*To be done*: Find and copy lines holding "Continue".

*Data shown*:
···

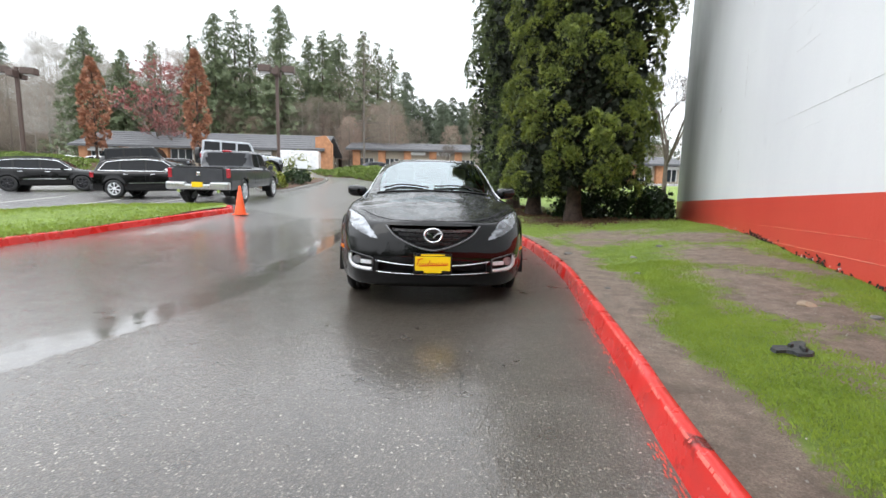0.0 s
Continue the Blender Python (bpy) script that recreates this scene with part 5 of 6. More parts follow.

···

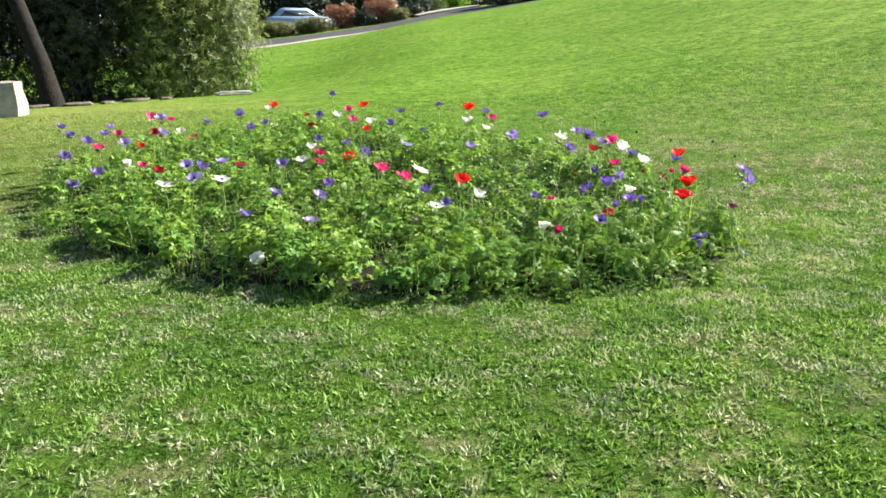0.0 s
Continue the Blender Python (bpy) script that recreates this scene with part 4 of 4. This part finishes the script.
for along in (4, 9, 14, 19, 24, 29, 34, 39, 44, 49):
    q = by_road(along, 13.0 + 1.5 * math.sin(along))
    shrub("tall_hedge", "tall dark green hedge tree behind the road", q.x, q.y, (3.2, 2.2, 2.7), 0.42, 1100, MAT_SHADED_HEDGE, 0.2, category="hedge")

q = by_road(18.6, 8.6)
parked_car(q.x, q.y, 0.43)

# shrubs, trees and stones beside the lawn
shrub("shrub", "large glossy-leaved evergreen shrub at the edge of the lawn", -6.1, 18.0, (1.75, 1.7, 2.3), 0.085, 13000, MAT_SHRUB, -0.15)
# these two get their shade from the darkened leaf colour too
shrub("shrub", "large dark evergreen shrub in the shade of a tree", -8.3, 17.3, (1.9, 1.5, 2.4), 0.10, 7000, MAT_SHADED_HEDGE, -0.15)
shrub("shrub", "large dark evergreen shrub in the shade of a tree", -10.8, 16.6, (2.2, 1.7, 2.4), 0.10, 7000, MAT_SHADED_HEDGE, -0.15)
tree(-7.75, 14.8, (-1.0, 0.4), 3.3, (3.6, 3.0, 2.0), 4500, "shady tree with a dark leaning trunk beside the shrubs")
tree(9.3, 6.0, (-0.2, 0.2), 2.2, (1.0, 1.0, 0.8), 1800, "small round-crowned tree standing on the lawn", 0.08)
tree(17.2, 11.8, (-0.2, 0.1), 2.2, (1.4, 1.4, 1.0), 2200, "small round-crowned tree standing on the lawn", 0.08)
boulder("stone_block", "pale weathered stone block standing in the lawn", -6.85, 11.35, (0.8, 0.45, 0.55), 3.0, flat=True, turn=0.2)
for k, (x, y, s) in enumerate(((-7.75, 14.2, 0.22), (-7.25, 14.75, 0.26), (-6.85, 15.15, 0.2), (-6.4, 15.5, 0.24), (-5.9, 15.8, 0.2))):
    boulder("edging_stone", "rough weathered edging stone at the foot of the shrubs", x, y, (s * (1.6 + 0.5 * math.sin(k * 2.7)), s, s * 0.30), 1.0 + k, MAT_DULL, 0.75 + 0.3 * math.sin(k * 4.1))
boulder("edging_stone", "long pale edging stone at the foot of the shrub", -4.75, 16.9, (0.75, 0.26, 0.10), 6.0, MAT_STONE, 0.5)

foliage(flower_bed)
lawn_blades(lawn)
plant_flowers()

···

*Solved exercise*:
Continue the Blender Python (bpy) script that recreates this scene with part 5 of 6. More parts follow.
Continue the Blender Python (bpy) script that recreates this scene with part 4 of 4. This part finishes the script.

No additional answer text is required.